You can fill in the rest for yourselves.

 

Some of the impetus for the changes we have already seen in our approach to the world have come about through natural and human disasters; deforestation and erosion, overfishing, extinction of known and loved species in the wild, nuclear accidents, atmospheric lead pollution, flooding and earthquake resilience.

 

These sorts of things have forced change and the acceptance thereof as a response of self – preservation. Other changes in attitude have been perhaps less dramatic, in one sense at least, but they include a wide range of influences which we now take as normal, whether in entertainment or social interaction with the world.

 

Change has often come as a result of pressure groups and organisations that sprang up to challenge conventional ideas – e.g. the documentary “Cathy come home !” sparked the founding of Shelter. Famines and refugees from war torn areas jolted public opinion into the creation of Oxfam, BandAid, Comic Relief and so forth. A number of popular programmes on walking, climbing, got people more into experiencing and appreciating the outdoors, whether as an outdoor gym, or seeking more elemental exposures.

 

People have changed too with the popularity of simple straightforward activities and pleasure like the ever popular Gardeners’ World, encouraging fruit and vegetable gardening as well as manicured box hedges. All these things nudged (the ‘in’ word in govt policies I think) the entire population into the outdoors to experience the soil, weather, seasons, practicalities of growing and doing things upon which in the end, elements of our life depend.

 

The Good Life
The Good Life

It also came about partly through TV programmes such as “The Good Life”, a mildly satirical sitcom on the ‘clash’ of cultures between neighbours in a leafy suburb, one couple deciding to give homesteading a go, traipsing around in wellies and dungarees, with veg. patch, spinning wool and knitting dreadful sweaters, weaving their own yoghurt (!), chickens, other animals (they soon regarded as pets).

 

Their neighbours, ineluctably drawn into the homespun world, were caricatures of the home counties set, well bred, educated well enough to know every nuance of ‘the rules’, rather staid, (fully, if not elaborately dressed at all times), but with a hint, to spice up the programme (after wine, naturally), of a bit of hanky panky; or not.

 

So, right now, we’re struggling to thread a way between truth and bollocks online, which in itself is a task.

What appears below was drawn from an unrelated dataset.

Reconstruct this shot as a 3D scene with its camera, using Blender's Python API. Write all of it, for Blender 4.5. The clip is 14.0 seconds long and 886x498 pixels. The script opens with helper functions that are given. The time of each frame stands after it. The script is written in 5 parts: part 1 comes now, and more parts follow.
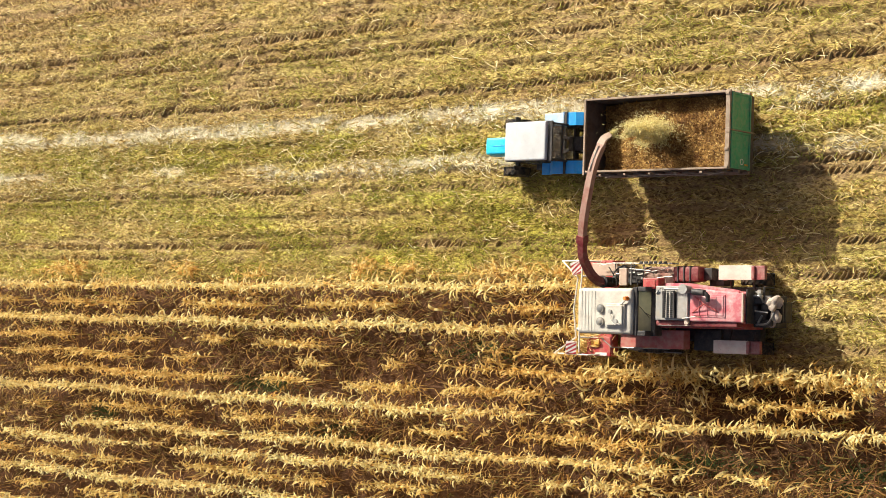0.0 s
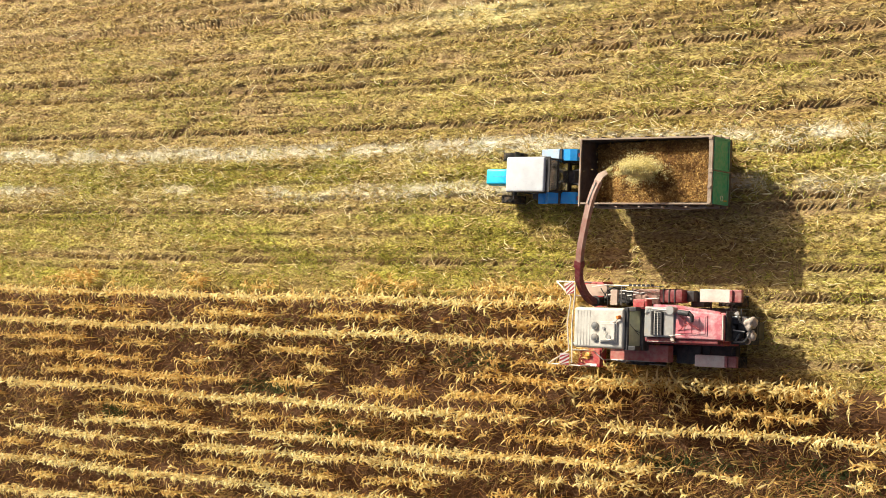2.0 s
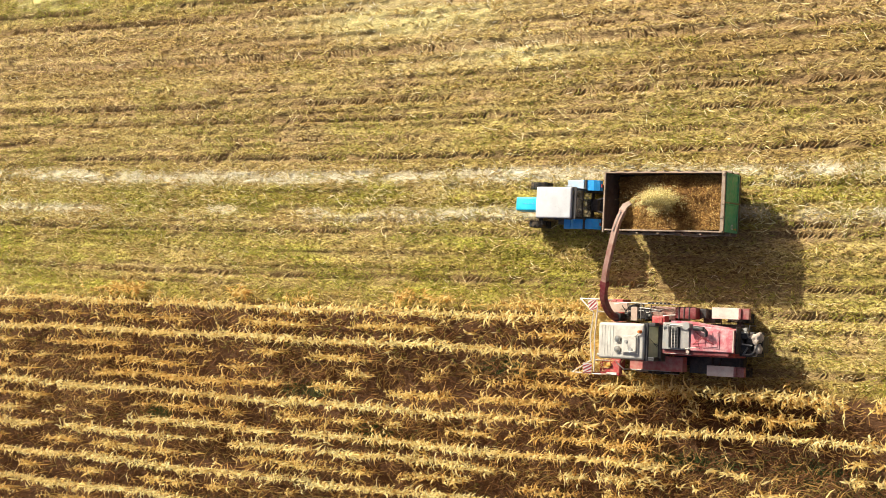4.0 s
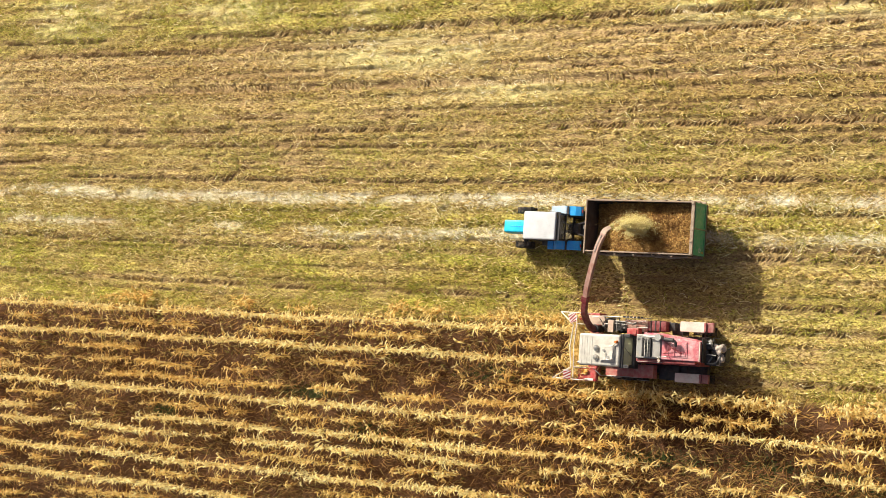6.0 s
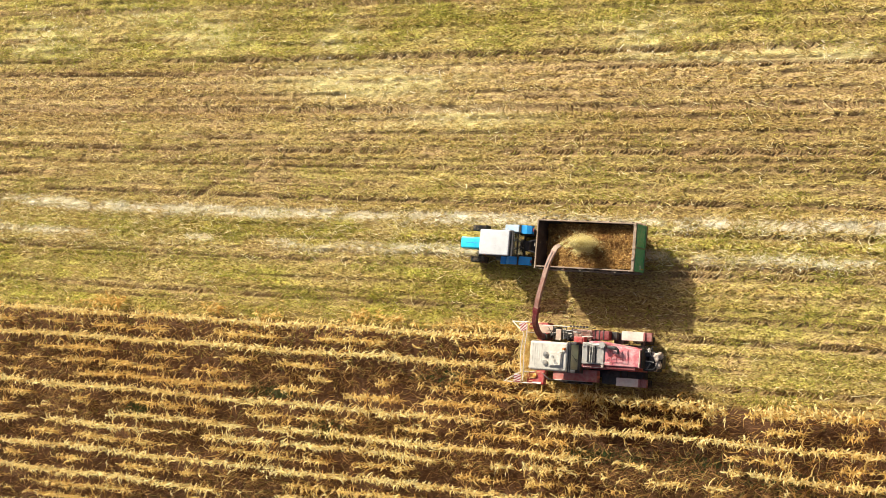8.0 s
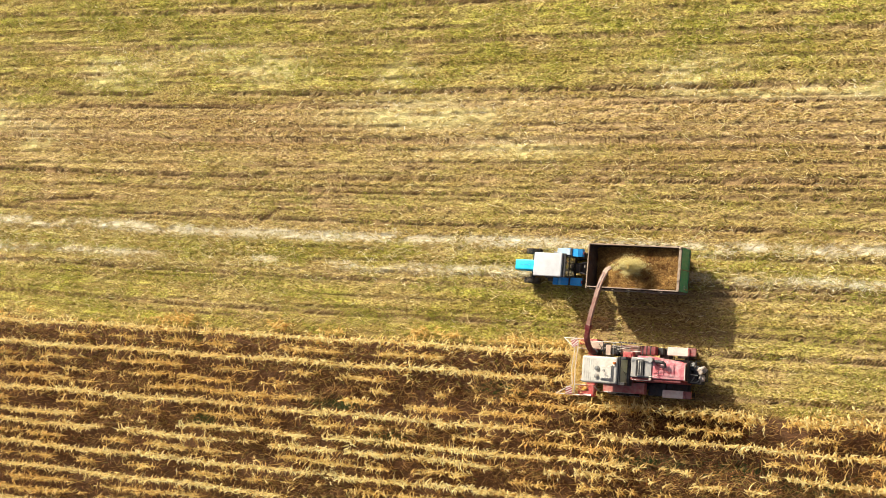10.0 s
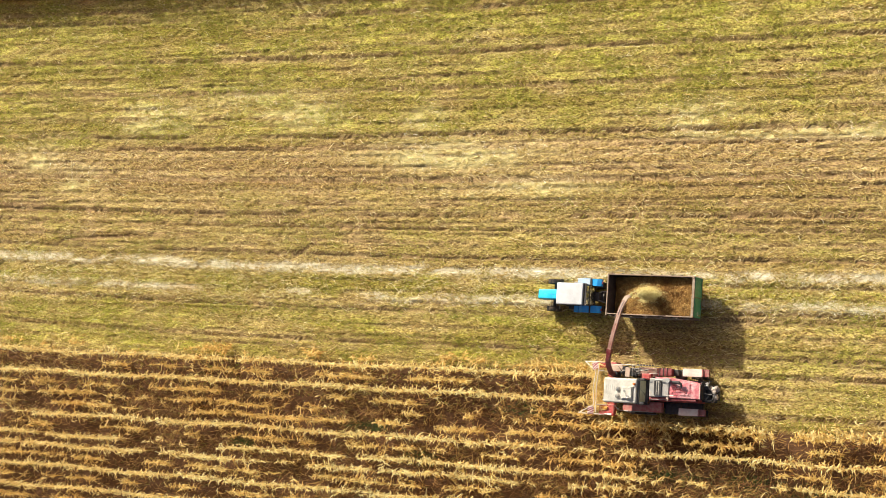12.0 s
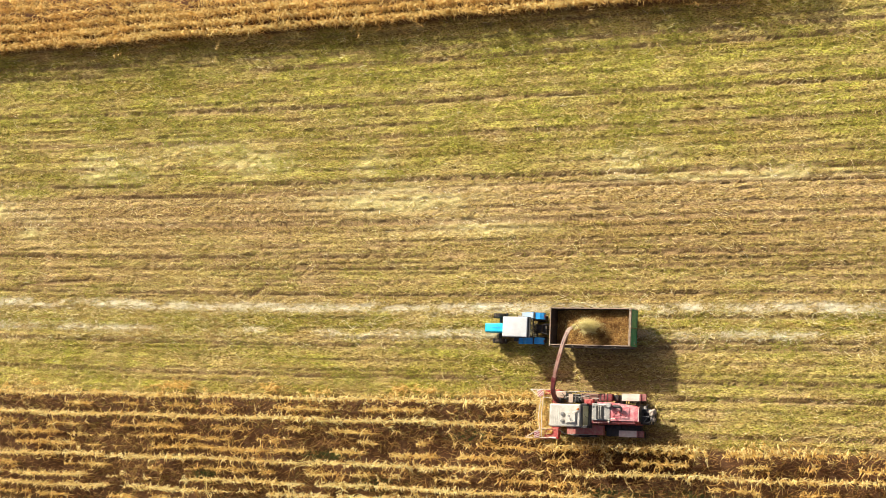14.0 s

But we do have good cause to recall that not long ago we also used to believe it was a good idea and justified, to hang a child in public or send them to a penal colony on the other side of the world for stealing a handkerchief; we thought our ears would burst if we travelled as fast as 25mph!

 

We do want sustainability in our activities and works, we do want things to last lifetimes rather than hardly beyond the life of the packaging. We do want more fulfilling and rewarding lives for ourselves, our kids and their kids too, and we can see plain as day that this way of doing things simply cannot endure.

 

But we can, and will arrive at a place where we can all feel proud of whatever contribution we are able to make, and justified in whatever benefits we derive, from a better world.

 

Of course, lots of things we believed way back turned out to be perfectly plausible, too, I have found in my own life; however, “if you tread on a worm, you make it rain” is not one of them. That’s stepping on cracks in the pavement.